By Marianne Curtis
The RM of Stuartburn council is hoping to find a good home for a piece of history that was discovered buried beneath one of the municipality’s roads a couple of years ago.
About four years ago, the RM of Stuartburn was doing some ditching near Caliento which including replacing existing culverts with new ones. While excavating near the corner of 46E and 9N near the old CN bridge, the municipal excavator made a unique discovery.
Instead of a traditional metal culvert or even a homemade one made of drums welded together, excavators discovered a well made antique oak culvert held together with steel rings.
Jennifer Blatz, RM of Stuartburn’s acting administrator says that the discovery was unique enough the municipality did some research into the rare find.

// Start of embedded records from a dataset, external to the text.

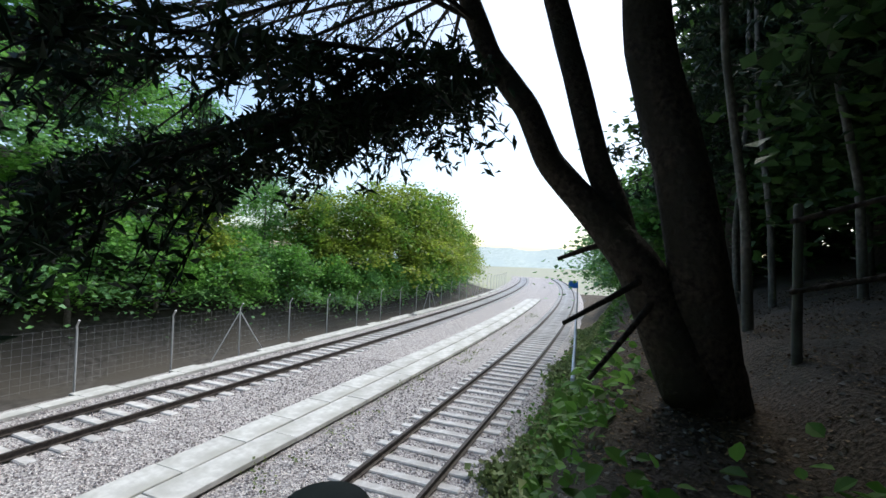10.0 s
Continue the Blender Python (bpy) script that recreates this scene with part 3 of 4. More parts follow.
rub = [rubble(0.26, 0.12, 0.14), rubble(0.2, 0.12, 0.12), rubble(0.32, 0.12, 0.17)]
for me in rub:
    me.materials.append(M_PITSTONE)
for row in range(16):
    z = 1.65 + row * 0.135
    u = 0.0
    while u < 2.3:
        if not (z < 2.45 and 0.48 < u < 1.16) and z < 3.52 + u * 0.06:
            shared("stone", rub[rng.integers(0, 3)], END @ pose(u, rng.uniform(-.03, .02), z, rng.uniform(-8, 8), rng.uniform(-6, 6), rng.uniform(-10, 10)), pit)
        u += rng.uniform(0.18, 0.29)
    x = 3.12
    while x < 4.6:
        if z < 2.62 + (x - 3.1) * 0.52:
            shared("stone", rub[rng.integers(0, 3)], pose(x, -4.29 + rng.uniform(-.015, .015), z, rng.uniform(-5, 5), rng.uniform(-6, 6), rng.uniform(-8, 8)), pit)
        x += rng.uniform(0.18, 0.3)
moss = Batch()
MX, MZ = np.meshgrid(np.arange(2.95, 4.75, 0.03), np.linspace(0, 1, 40), indexing="ij")
top = 2.70 + (MX - 3.1) * 0.52
mz = 1.7 + (top - 1.7) * MZ
my = -4.40 + 0.11 * MZ ** 3 + np.array([0.035 * noise.fractal((u * 5, w * 5, 3.0), 0.8, 2.0, 5) for u, w in zip(MX.ravel(), mz.ravel())]).reshape(MX.shape)
mi_ = np.arange(MX.size).reshape(MX.shape)
moss.add(np.stack([MX.ravel(), my.ravel(), mz.ravel()], axis=1), [tuple(q) for q in np.stack([mi_[:-1, :-1], mi_[1:, :-1], mi_[1:, 1:], mi_[:-1, 1:]], axis=-1).reshape(-1, 4)])
moss.made("moss_cover", M_MOSS, pit, "thick green moss over the wall below the path", smooth=True)
caps = [rubble(0.30, 0.20, 0.06), rubble(0.2, 0.16, 0.05), rubble(0.15, 0.13, 0.05)]
for me, mm in zip(caps, (M_PITSTONE, M_LITSTONE, M_PITSTONE)):
    me.materials.append(mm)
x = 3.25
for i in range(6):
    shared("cap_stone", caps[i % 3], pose(x, -4.17 + rng.uniform(-.02, .02), 2.72 + (x - 3.1) * 0.55, rng.uniform(-6, 6), rng.uniform(-34, -20), rng.uniform(-20, 20)), pit)
    x += 0.26


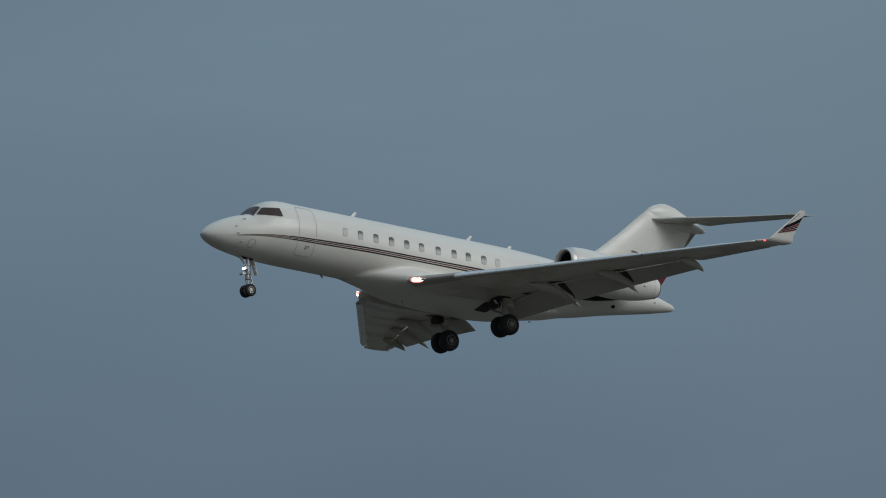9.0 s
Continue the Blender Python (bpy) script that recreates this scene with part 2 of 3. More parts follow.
# station, top, bottom, half width, height of the widest line
FUSELAGE = [
    (0.00, 0.02, -0.02, 0.02, 0.0), (0.10, 0.17, -0.14, 0.21, 0.01), (0.36, 0.41, -0.29, 0.42, 0.04), (0.75, 0.64, -0.43, 0.62, 0.08),
    (1.15, 0.83, -0.52, 0.76, 0.13), (1.62, 1.00, -0.59, 0.92, 0.20), (2.12, 1.15, -0.65, 1.05, 0.28), (2.36, 1.39, -0.67, 1.10, 0.32),
    (2.80, 1.73, -0.69, 1.19, 0.40), (3.18, 1.87, -0.70, 1.25, 0.46), (3.65, 1.935, -0.71, 1.30, 0.52), (4.30, 1.94, -0.72, 1.32, 0.58),
    (5.20, 1.945, -0.72, 1.335, 0.61), (8.0, 1.945, -0.72, 1.335, 0.61), (12.0, 1.945, -0.72, 1.335, 0.61), (15.5, 1.93, -0.72, 1.33, 0.61),
    (17.0, 1.89, -0.74, 1.24, 0.62), (18.2, 1.82, -0.64, 1.12, 0.64), (19.6, 1.71, -0.38, 1.02, 0.70), (20.8, 1.58, -0.115, 0.88, 0.74),
    (21.9, 1.42, 0.10, 0.74, 0.77), (22.9, 1.27, 0.29, 0.58, 0.79), (23.6, 1.18, 0.43, 0.45, 0.81), (24.2, 1.05, 0.57, 0.30, 0.81),
    (24.58, 0.95, 0.66, 0.17, 0.80), (24.74, 0.84, 0.75, 0.04, 0.79)]


def fullness(x):
    """How much squarer than an ellipse the upper nose is."""
    return 0.22 * max(0.0, min(1.0, x / 0.6, (4.8 - x) / 2.0))


def hull(x, a, out=0.0):
    """The point of the fuselage skin at station x and angle a (degrees from the top, positive to port)."""
    top, bot, hw, zc = lerp_rows(FUSELAGE, x)
    s, c = math.sin(radians(a)), math.cos(radians(a))
    z = zc + (top - zc) * c if c > 0 else zc + (zc - bot) * c
    full = fullness(x) if c > 0 else 0.0
    return Vector((x, -math.copysign((hw + out) * abs(s) ** (1 - full), s), z + out * c))


def hull_z(x, z, side=-1, out=0.0):
    """The point of the skin at station x and height z on one side (-1 port)."""
    top, bot, hw, zc = lerp_rows(FUSELAGE, x)
    c = (z - zc) / ((top - zc) if z > zc else (zc - bot))
    a = math.degrees(math.acos(max(-1, min(1, c))))
    return hull(x, a if side < 0 else -a, out)


def hull_y(x, y, side=-1, out=0.0):
    """The upper point of the skin at station x and distance y from the middle."""
    top, bot, hw, zc = lerp_rows(FUSELAGE, x)
    a = math.degrees(math.asin(min(1.0, (y / hw) ** (1 / (1 - fullness(x))))))
    return hull(x, a if side < 0 else -a, out)


def build_fuselage():
    xs = [0.0, 0.03, 0.06, 0.1, 0.16, 0.25, 0.36]
    x = 0.5
    while x < 5.2:
        xs.append(x)
        x += 0.16
    while x < 16.8:
        xs.append(x)
        x += 0.5
    while x < 24.6:
        xs.append(x)
        x += 0.24
    xs += [24.58, 24.66, 24.71, 24.74]
    rings = [[hull(x, 360 * i / 72) for i in range(72)] for x in xs]
    part("fuselage", loft(rings), WHITE, jet, "glossy white painted fuselage with slight soiling")


BELLY = [(7.0, -0.66, -0.70, 0.25, -0.68), (7.6, -0.50, -0.75, 0.52, -0.60), (8.3, -0.26, -0.86, 0.90, -0.50), (9.1, -0.02, -1.00, 1.30, -0.48),
         (10.0, 0.10, -1.10, 1.68, -0.54), (11.2, 0.05, -1.18, 1.82, -0.62), (13.0, 0.0, -1.25, 1.82, -0.68), (14.6, -0.20, -1.26, 1.72, -0.72),
         (16.0, -0.36, -1.11, 1.36, -0.66), (17.1, -0.42, -0.86, 0.96, -0.58), (18.0, -0.44, -0.64, 0.55, -0.52), (18.7, -0.40, -0.45, 0.2, -0.42)]


def reach(row, angle, z0):
    """How far a ray from (0, z0) at an angle below the horizontal runs inside a section (top, bottom, half width, widest height)."""
    top, bot, hw, zc = row
    dy, dz = math.cos(angle), -math.sin(angle)

    def inside(r):
        z = z0 + dz * r - zc
        return (dy * r / hw) ** 2 + (z / (top - zc if z > 0 else zc - bot)) ** 2 < 1
    r = 2.6
    while r > 0.02 and not inside(r):
        r -= 0.06
    if r <= 0.02:
        return 0.0
    lo, hi = r, r + 0.06
    for _ in range(7):
        mid = (lo + hi) / 2
        lo, hi = (mid, hi) if inside(mid) else (lo, mid)
    return lo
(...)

“I called some people inquiring as to when they thought it had been originally installed and I was alerted to the fact that the man who probably installed it was still living in Vita,” Blatz explained. “He worked with CN rail in the early twentieth century and I called him personally to see if he remembered exactly when it was installed and unbelievably he did – he indicated that the culvert was installed in or around the year of 1905.”
Despite being interred for a century, the carefully excavated piece is in remarkable condition. The estimated one hundred year old culvert is sitting behind the municipal office in Vita, but the RM of Stuartburn council is hoping that it will be adopted by either a museum or collector that will ensure that this unique discovery is preserved.
“It is in remarkable good shape and not something that we see very often – so far the Morris Museum has taken a piece for their displays and the reeve from Emerson has indicated an interest in taking a piece,” added Blatz.
The RM of Stuartburn invites organizations or individuals interested in preserving this remarkably sound piece of history are invited to make a request to council.
The RM of Stuartburn is hoping to find a good home for this antique culvert which has been dated as being over one hundred years old.